**Task to complete**
Transcribe the material exactly. Images do not belong in the copy.

= = = =

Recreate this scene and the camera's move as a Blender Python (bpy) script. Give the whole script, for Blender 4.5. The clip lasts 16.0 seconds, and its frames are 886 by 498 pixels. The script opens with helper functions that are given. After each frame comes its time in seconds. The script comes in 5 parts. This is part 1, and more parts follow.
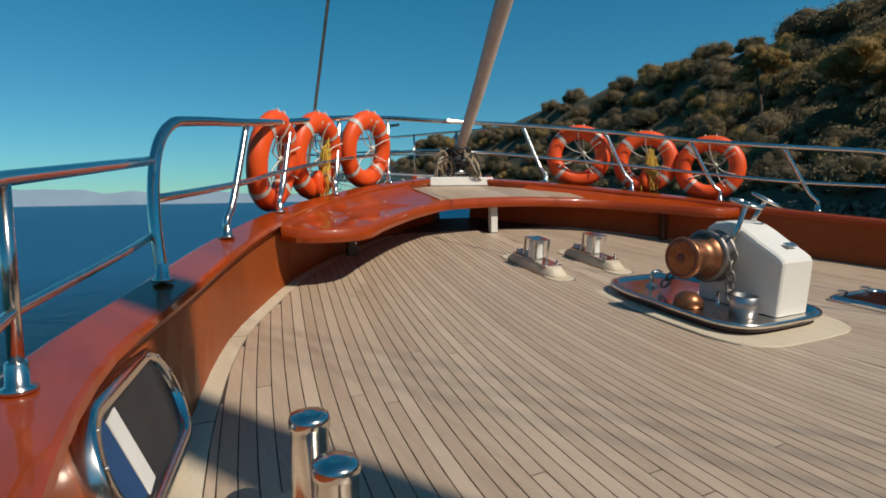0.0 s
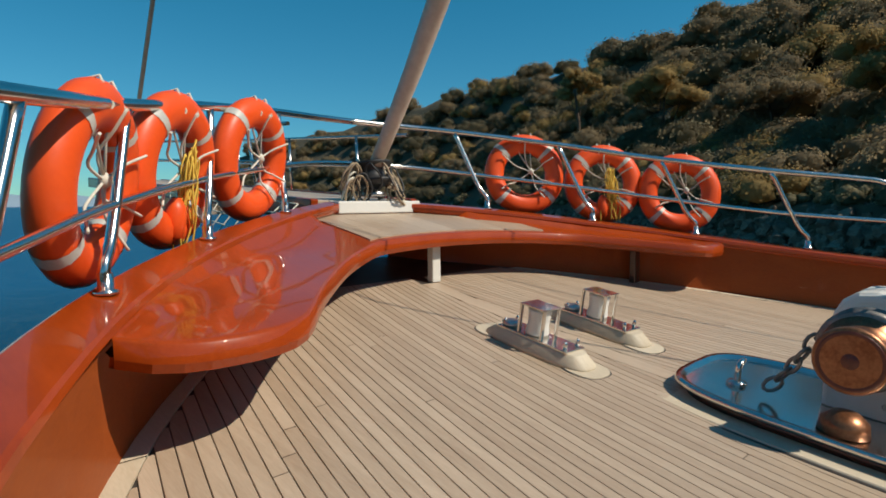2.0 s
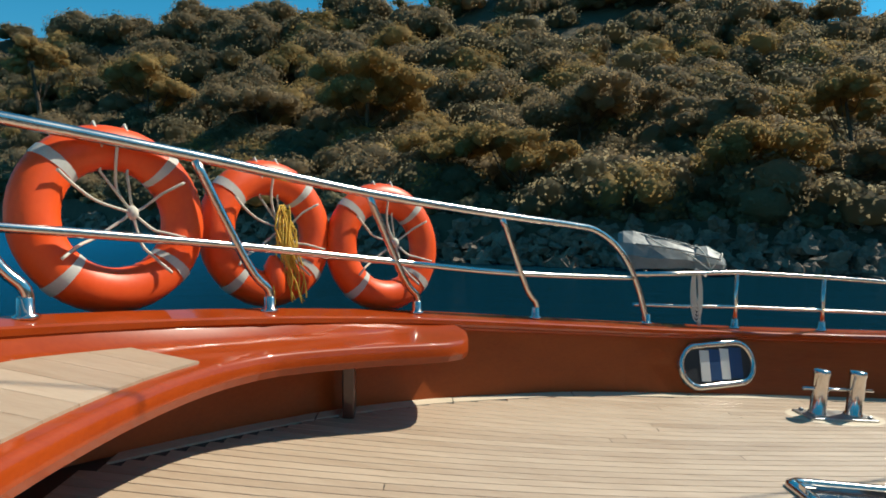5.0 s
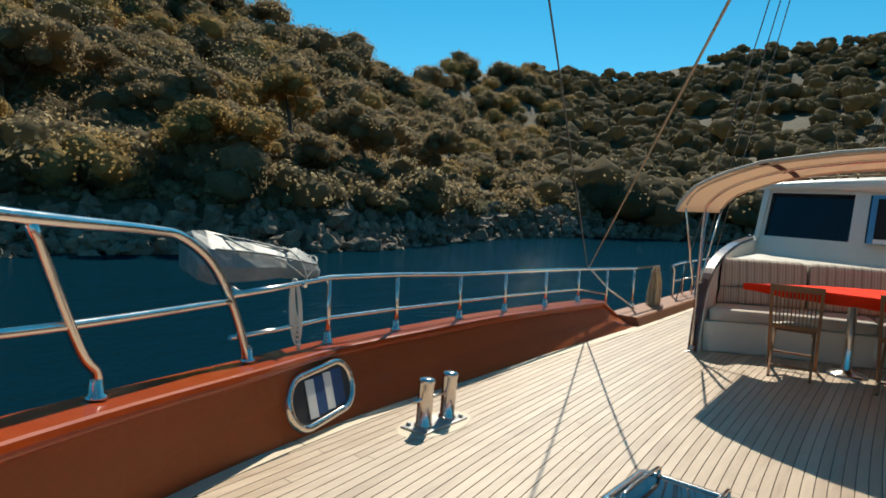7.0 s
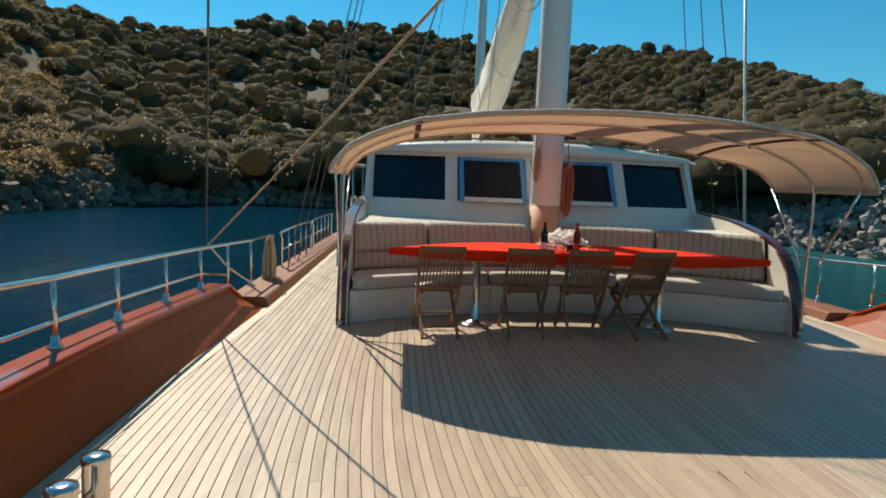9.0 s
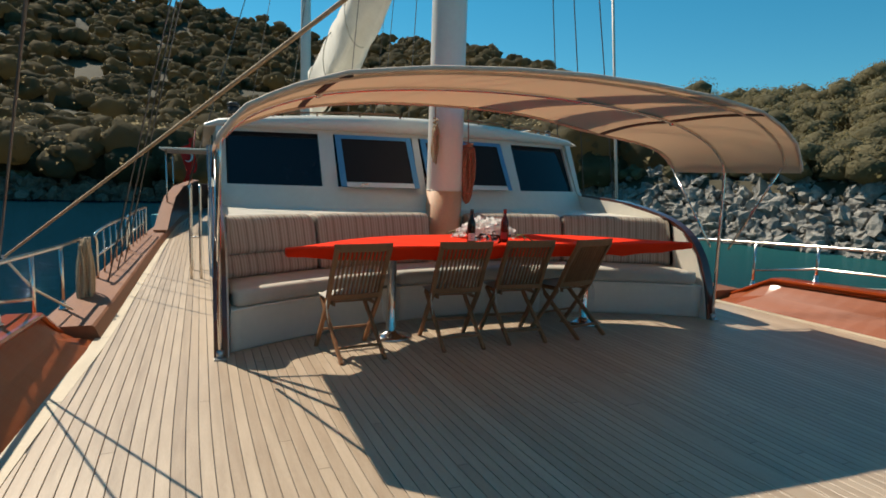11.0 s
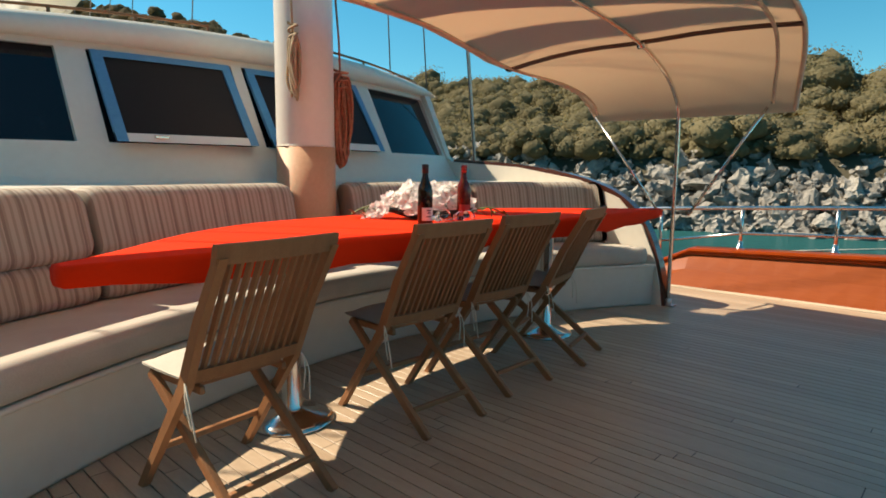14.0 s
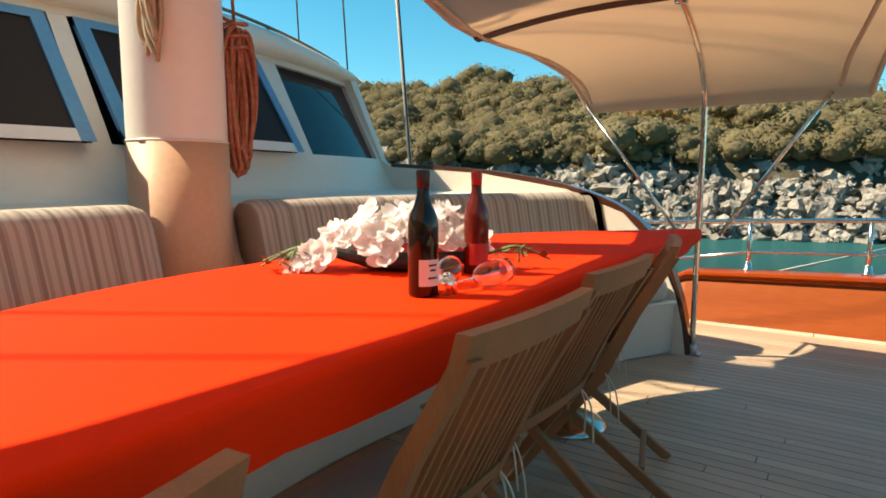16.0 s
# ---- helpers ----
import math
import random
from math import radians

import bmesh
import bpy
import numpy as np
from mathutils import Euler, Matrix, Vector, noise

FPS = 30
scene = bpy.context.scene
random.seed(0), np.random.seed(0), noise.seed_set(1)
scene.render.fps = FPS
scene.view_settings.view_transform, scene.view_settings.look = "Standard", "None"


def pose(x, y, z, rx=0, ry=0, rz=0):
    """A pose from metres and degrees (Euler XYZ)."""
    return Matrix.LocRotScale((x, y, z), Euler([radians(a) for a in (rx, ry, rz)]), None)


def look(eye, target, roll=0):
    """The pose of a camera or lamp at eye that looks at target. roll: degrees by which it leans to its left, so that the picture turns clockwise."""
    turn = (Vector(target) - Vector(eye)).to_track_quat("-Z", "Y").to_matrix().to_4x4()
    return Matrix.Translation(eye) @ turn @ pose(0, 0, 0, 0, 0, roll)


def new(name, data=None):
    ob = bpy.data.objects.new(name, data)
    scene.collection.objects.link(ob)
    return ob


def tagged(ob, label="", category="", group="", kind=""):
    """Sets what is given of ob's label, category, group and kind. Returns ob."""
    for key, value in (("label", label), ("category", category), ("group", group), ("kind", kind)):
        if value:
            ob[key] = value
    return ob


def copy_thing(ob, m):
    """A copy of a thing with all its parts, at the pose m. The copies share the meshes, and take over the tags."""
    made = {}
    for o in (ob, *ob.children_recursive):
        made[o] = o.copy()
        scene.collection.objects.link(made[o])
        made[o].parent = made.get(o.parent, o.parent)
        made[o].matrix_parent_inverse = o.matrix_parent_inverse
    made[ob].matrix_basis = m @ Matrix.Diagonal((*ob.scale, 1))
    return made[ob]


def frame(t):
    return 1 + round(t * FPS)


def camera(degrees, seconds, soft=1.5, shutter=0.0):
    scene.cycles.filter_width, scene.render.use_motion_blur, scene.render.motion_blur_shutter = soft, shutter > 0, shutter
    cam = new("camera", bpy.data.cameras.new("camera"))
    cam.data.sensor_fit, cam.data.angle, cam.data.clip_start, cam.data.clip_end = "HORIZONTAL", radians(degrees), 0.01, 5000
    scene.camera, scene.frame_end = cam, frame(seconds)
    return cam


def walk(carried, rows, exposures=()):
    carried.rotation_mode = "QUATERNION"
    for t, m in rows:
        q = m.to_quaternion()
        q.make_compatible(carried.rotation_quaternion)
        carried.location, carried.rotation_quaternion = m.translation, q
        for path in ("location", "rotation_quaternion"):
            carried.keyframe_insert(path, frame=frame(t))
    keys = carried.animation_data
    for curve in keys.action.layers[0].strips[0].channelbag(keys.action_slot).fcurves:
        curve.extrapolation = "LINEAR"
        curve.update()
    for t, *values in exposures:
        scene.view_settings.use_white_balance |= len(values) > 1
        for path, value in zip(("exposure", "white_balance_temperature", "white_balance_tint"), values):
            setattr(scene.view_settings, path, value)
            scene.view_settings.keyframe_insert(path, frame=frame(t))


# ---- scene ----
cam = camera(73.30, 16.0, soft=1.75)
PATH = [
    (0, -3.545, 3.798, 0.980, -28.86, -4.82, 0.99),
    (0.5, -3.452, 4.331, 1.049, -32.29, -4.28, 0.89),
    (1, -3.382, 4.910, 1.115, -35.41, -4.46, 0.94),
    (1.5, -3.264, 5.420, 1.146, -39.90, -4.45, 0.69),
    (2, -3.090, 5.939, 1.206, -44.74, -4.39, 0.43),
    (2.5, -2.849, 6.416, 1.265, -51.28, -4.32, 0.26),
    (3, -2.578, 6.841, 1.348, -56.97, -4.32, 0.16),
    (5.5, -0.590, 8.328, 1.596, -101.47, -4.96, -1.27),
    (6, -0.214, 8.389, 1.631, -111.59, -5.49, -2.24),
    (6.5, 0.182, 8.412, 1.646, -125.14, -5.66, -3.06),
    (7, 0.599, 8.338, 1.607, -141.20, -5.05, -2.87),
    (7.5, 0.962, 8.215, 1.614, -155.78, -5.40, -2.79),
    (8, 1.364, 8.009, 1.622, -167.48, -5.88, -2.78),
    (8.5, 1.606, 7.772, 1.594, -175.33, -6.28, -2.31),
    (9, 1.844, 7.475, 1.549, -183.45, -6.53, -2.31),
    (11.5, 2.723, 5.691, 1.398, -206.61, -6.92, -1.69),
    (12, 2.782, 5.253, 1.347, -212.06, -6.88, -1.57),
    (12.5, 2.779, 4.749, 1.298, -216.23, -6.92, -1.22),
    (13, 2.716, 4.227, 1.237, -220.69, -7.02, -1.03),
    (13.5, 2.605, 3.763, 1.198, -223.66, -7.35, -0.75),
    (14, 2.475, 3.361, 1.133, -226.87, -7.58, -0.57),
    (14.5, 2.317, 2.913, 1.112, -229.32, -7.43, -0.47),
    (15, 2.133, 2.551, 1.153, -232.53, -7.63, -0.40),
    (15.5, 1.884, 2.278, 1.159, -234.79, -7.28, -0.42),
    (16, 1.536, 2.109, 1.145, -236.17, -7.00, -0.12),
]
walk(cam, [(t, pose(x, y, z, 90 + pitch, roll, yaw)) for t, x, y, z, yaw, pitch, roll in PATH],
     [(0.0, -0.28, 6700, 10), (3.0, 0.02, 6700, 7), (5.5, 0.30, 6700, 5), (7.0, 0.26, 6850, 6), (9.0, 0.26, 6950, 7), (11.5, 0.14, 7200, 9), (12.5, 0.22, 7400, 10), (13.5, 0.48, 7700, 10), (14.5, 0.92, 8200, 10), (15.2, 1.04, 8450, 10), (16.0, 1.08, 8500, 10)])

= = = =

**Output for this exercise**
Recreate this scene and the camera's move as a Blender Python (bpy) script. Give the whole script, for Blender 4.5. The clip lasts 16.0 seconds, and its frames are 886 by 498 pixels. The script opens with helper functions that are given. After each frame comes its time in seconds. The script comes in 5 parts. This is part 1, and more parts follow.
0.0 s
2.0 s
5.0 s
7.0 s
9.0 s
11.0 s
14.0 s
16.0 s
# ---- helpers ----
import math
import random
from math import radians

import bmesh
import bpy
import numpy as np
from mathutils import Euler, Matrix, Vector, noise

FPS = 30
scene = bpy.context.scene
random.seed(0), np.random.seed(0), noise.seed_set(1)
scene.render.fps = FPS
scene.view_settings.view_transform, scene.view_settings.look = "Standard", "None"


def pose(x, y, z, rx=0, ry=0, rz=0):
    """A pose from metres and degrees (Euler XYZ)."""
    return Matrix.LocRotScale((x, y, z), Euler([radians(a) for a in (rx, ry, rz)]), None)


def look(eye, target, roll=0):
    """The pose of a camera or lamp at eye that looks at target. roll: degrees by which it leans to its left, so that the picture turns clockwise."""
    turn = (Vector(target) - Vector(eye)).to_track_quat("-Z", "Y").to_matrix().to_4x4()
    return Matrix.Translation(eye) @ turn @ pose(0, 0, 0, 0, 0, roll)


def new(name, data=None):
    ob = bpy.data.objects.new(name, data)
    scene.collection.objects.link(ob)
    return ob


def tagged(ob, label="", category="", group="", kind=""):
    """Sets what is given of ob's label, category, group and kind. Returns ob."""
    for key, value in (("label", label), ("category", category), ("group", group), ("kind", kind)):
        if value:
            ob[key] = value
    return ob


def copy_thing(ob, m):
    """A copy of a thing with all its parts, at the pose m. The copies share the meshes, and take over the tags."""
    made = {}
    for o in (ob, *ob.children_recursive):
        made[o] = o.copy()
        scene.collection.objects.link(made[o])
        made[o].parent = made.get(o.parent, o.parent)
        made[o].matrix_parent_inverse = o.matrix_parent_inverse
    made[ob].matrix_basis = m @ Matrix.Diagonal((*ob.scale, 1))
    return made[ob]


def frame(t):
    return 1 + round(t * FPS)


def camera(degrees, seconds, soft=1.5, shutter=0.0):
    scene.cycles.filter_width, scene.render.use_motion_blur, scene.render.motion_blur_shutter = soft, shutter > 0, shutter
    cam = new("camera", bpy.data.cameras.new("camera"))
    cam.data.sensor_fit, cam.data.angle, cam.data.clip_start, cam.data.clip_end = "HORIZONTAL", radians(degrees), 0.01, 5000
    scene.camera, scene.frame_end = cam, frame(seconds)
    return cam


def walk(carried, rows, exposures=()):
    carried.rotation_mode = "QUATERNION"
    for t, m in rows:
        q = m.to_quaternion()
        q.make_compatible(carried.rotation_quaternion)
        carried.location, carried.rotation_quaternion = m.translation, q
        for path in ("location", "rotation_quaternion"):
            carried.keyframe_insert(path, frame=frame(t))
    keys = carried.animation_data
    for curve in keys.action.layers[0].strips[0].channelbag(keys.action_slot).fcurves:
        curve.extrapolation = "LINEAR"
        curve.update()
    for t, *values in exposures:
        scene.view_settings.use_white_balance |= len(values) > 1
        for path, value in zip(("exposure", "white_balance_temperature", "white_balance_tint"), values):
            setattr(scene.view_settings, path, value)
            scene.view_settings.keyframe_insert(path, frame=frame(t))


# ---- scene ----
cam = camera(73.30, 16.0, soft=1.75)
PATH = [
    (0, -3.545, 3.798, 0.980, -28.86, -4.82, 0.99),
    (0.5, -3.452, 4.331, 1.049, -32.29, -4.28, 0.89),
    (1, -3.382, 4.910, 1.115, -35.41, -4.46, 0.94),
    (1.5, -3.264, 5.420, 1.146, -39.90, -4.45, 0.69),
    (2, -3.090, 5.939, 1.206, -44.74, -4.39, 0.43),
    (2.5, -2.849, 6.416, 1.265, -51.28, -4.32, 0.26),
    (3, -2.578, 6.841, 1.348, -56.97, -4.32, 0.16),
    (5.5, -0.590, 8.328, 1.596, -101.47, -4.96, -1.27),
    (6, -0.214, 8.389, 1.631, -111.59, -5.49, -2.24),
    (6.5, 0.182, 8.412, 1.646, -125.14, -5.66, -3.06),
    (7, 0.599, 8.338, 1.607, -141.20, -5.05, -2.87),
    (7.5, 0.962, 8.215, 1.614, -155.78, -5.40, -2.79),
    (8, 1.364, 8.009, 1.622, -167.48, -5.88, -2.78),
    (8.5, 1.606, 7.772, 1.594, -175.33, -6.28, -2.31),
    (9, 1.844, 7.475, 1.549, -183.45, -6.53, -2.31),
    (11.5, 2.723, 5.691, 1.398, -206.61, -6.92, -1.69),
    (12, 2.782, 5.253, 1.347, -212.06, -6.88, -1.57),
    (12.5, 2.779, 4.749, 1.298, -216.23, -6.92, -1.22),
    (13, 2.716, 4.227, 1.237, -220.69, -7.02, -1.03),
    (13.5, 2.605, 3.763, 1.198, -223.66, -7.35, -0.75),
    (14, 2.475, 3.361, 1.133, -226.87, -7.58, -0.57),
    (14.5, 2.317, 2.913, 1.112, -229.32, -7.43, -0.47),
    (15, 2.133, 2.551, 1.153, -232.53, -7.63, -0.40),
    (15.5, 1.884, 2.278, 1.159, -234.79, -7.28, -0.42),
    (16, 1.536, 2.109, 1.145, -236.17, -7.00, -0.12),
]
walk(cam, [(t, pose(x, y, z, 90 + pitch, roll, yaw)) for t, x, y, z, yaw, pitch, roll in PATH],
     [(0.0, -0.28, 6700, 10), (3.0, 0.02, 6700, 7), (5.5, 0.30, 6700, 5), (7.0, 0.26, 6850, 6), (9.0, 0.26, 6950, 7), (11.5, 0.14, 7200, 9), (12.5, 0.22, 7400, 10), (13.5, 0.48, 7700, 10), (14.5, 0.92, 8200, 10), (15.2, 1.04, 8450, 10), (16.0, 1.08, 8500, 10)])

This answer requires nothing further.